„Wo beginnt Kunst?“, fragten wir uns, als wir vor 47 quadratischen Eisenplatten, ausgelegt zu einem Weg, mitten auf der grünen Wiese standen (Carl Andre: „47 Roaring Fourties“). Diese und andere kritische Fragen stellten wir,die 27 Teilnehmerinnen und Teilnehmer der Exkursion zur Ausstellung „Blickachsen IV“ im Bad Homburger Kurpark unserer Führerin Frau Bickel. Oberthema des Ausfluges war das Menschen- und Weltbild, wie es in den Skulpturen und Plastiken der verschiedenen Künstler reflektiert wurde.
Als Einstieg beschäftigten wir uns mit Trak Wendischs Werken „Frauenträger“ und „Jongleur“. Hierbei ging es vornehmlich um spontane Assoziationen zu den Werken, so dass es rasch zu einem Dialog zwischen Frau Bickel und uns kam. Trak Wendischs Werke ließen vielfältige Interpretationsmöglichkeiten und Ansichten zu, was jedoch nicht alle Teilnehmerinnen und Teilnehmer zufriedenstellend fanden und die gesamte Zeit die Frage „Darf der Künstler den Betrachter mit seinem Werk allein lassen?“ über der Exkursion schweben ließ.
Rainer Fettings Werk „Drehung“, welches die monumentale Skulptur eines nackten, muskulösen Mannes mit verdrehtem Oberkörper zeigt, ließ Fettings verherrlichendes Männerbild deutlich zu Tage treten.
Eine weitere Statue war Anthony Gormleys „Feel“, die einen Eisenguss seines eigenen Körpers darstellt und bei der er die Einfüllstutzen des Eisens sichtbar bestehen ließ. Diese Einfüllstutzen sind für Gormley Kontaktpunkte zur Außenwelt, die für ihn eng mit der Frage „Wo beginnt mein Körper, wo hört er auf?“ zusammenhängen.
Als nächstes Objekt stand Ricardo Caleros „Espacio para el deseo“ auf dem Plan. Diese Skulptur zeigte zwei gegenüberstehende unterschiedlich hohe Stühle. Der kleinere Stuhl repräsentierte die Wissenschaft und der größere stand für die Macht der Natur. Diese beiden standen miteinander in Kontakt und gleichzeitig auch in Konflikt.

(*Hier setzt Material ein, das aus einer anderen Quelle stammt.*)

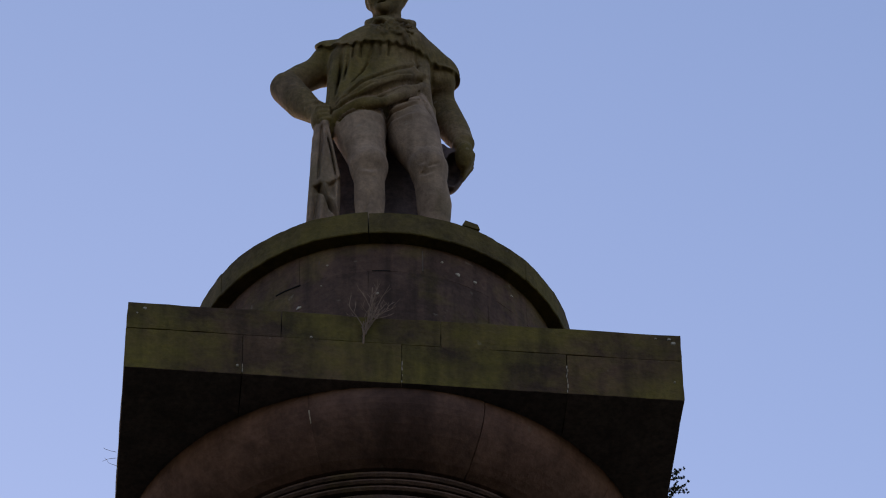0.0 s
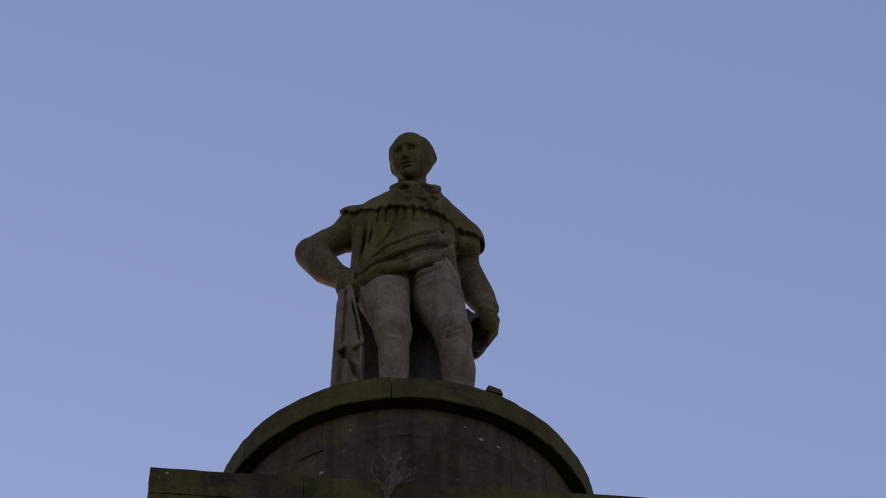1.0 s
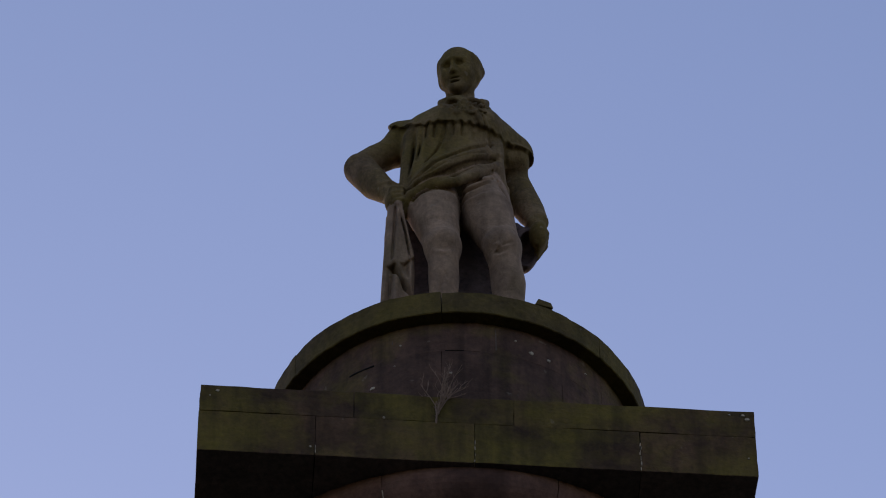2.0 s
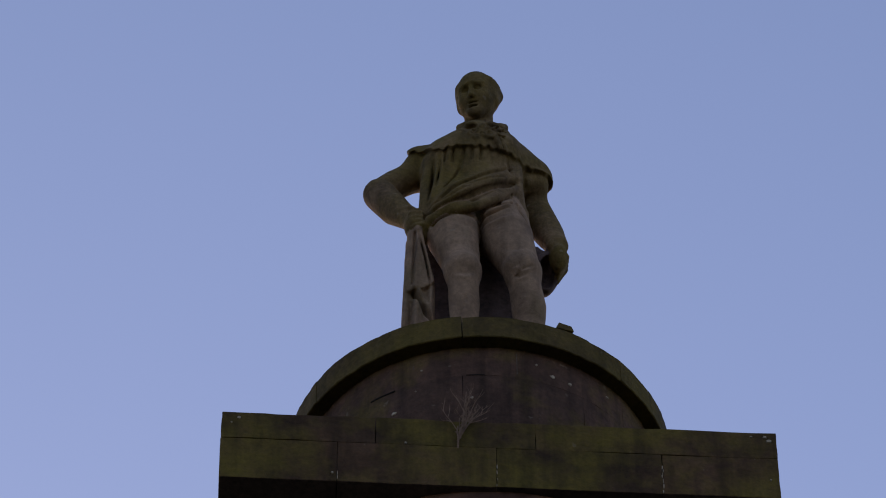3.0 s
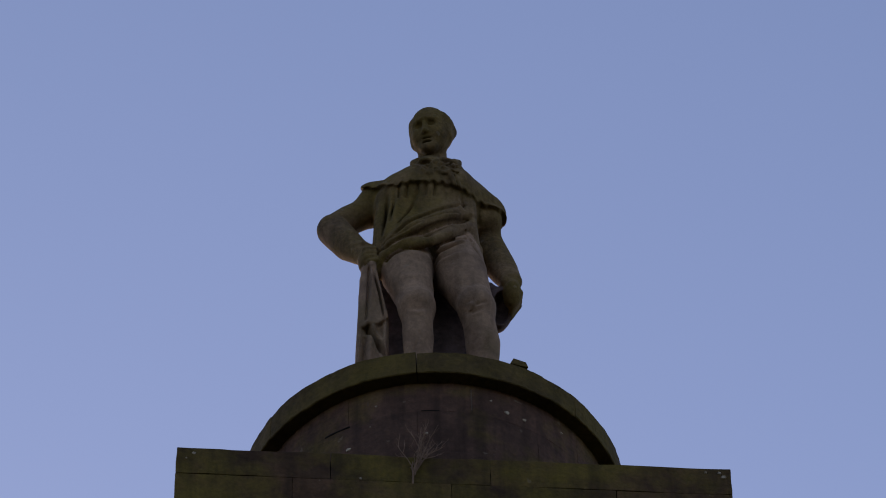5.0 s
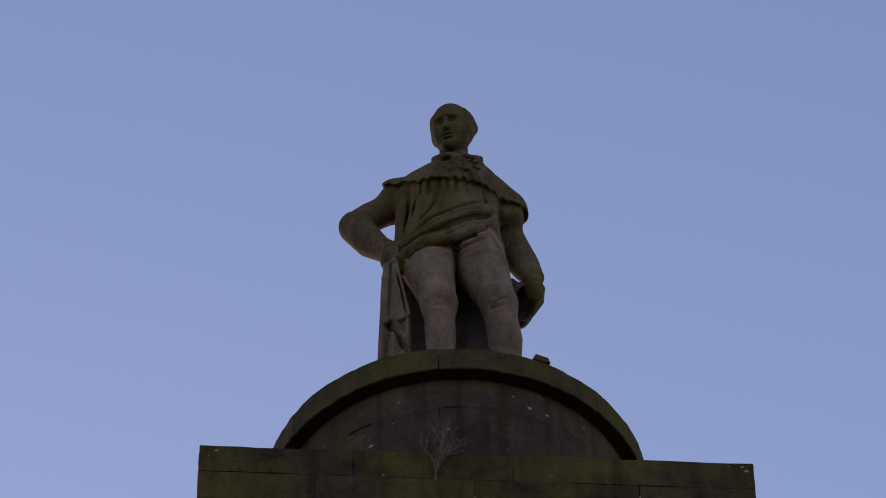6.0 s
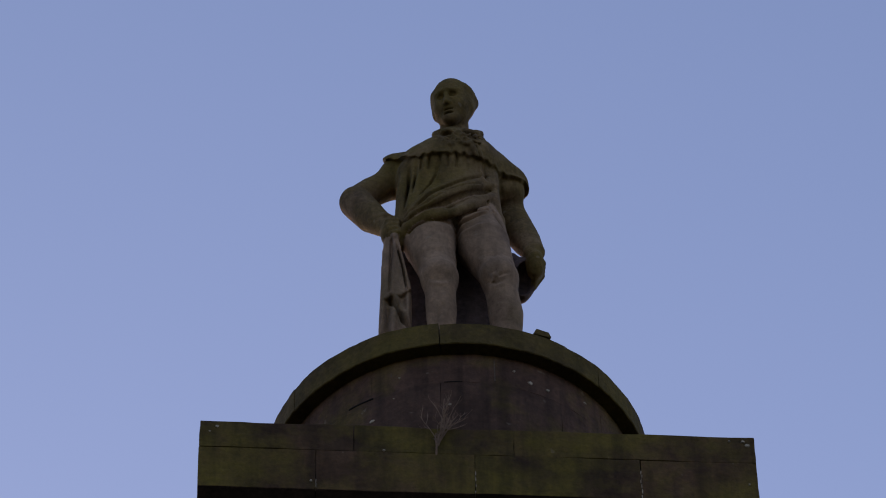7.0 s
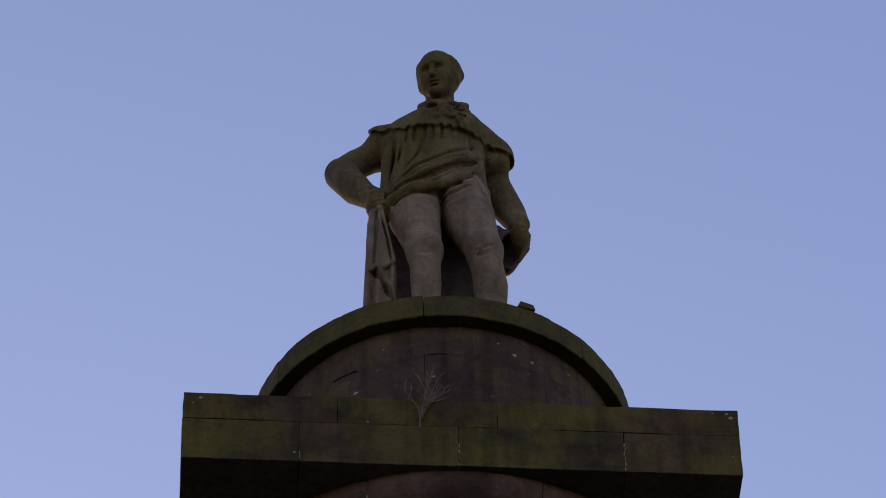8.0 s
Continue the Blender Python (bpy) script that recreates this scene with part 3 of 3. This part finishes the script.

Zu einem Konflikt ganz anderer Art kam es bei Carl Andres Installation „47 Roaring Fourties“.Hier schieden sich die Geister. Der eine Teil der Besucher empfand dessen Werk als zu platt und hielt es nicht für Kunst, während der andere Teil ganz andere Empfindungen hatte und Andres Gedankengänge zurückverfolgte, der sich die Frage gestellt hatte: „Wo verdichtet sich ein Raum so, dass er zu einem Ort wird?“ Die Besonderheit dieser Skulptur bestand darin, dass ihr die dritte Dimension fehlte und diese erst entstand, wenn der Betrachter sich darüber hinwegbewegte.
Die anfangs gestellte Frage lässt sich wohl nicht pauschal beantworten, da jeder beim Besuch einer Kunstausstellung unterschiedliche Empfindungen bei den verschiedenen Werken hat. Auch weil viele Menschen mit einem für sie fest definierten Begriff „Was ist Kunst?“ ankommen und dann die Definition des Begriffes „Kunst“ anderer Menschen und des Künstlers nur schwer verstehen können. Bei dieser Exkursion wurde uns klar, dass die Bewertung eines Kunstwerkes sehr schwer ist und oftmals durch Voreingenommenheit erschwert wird.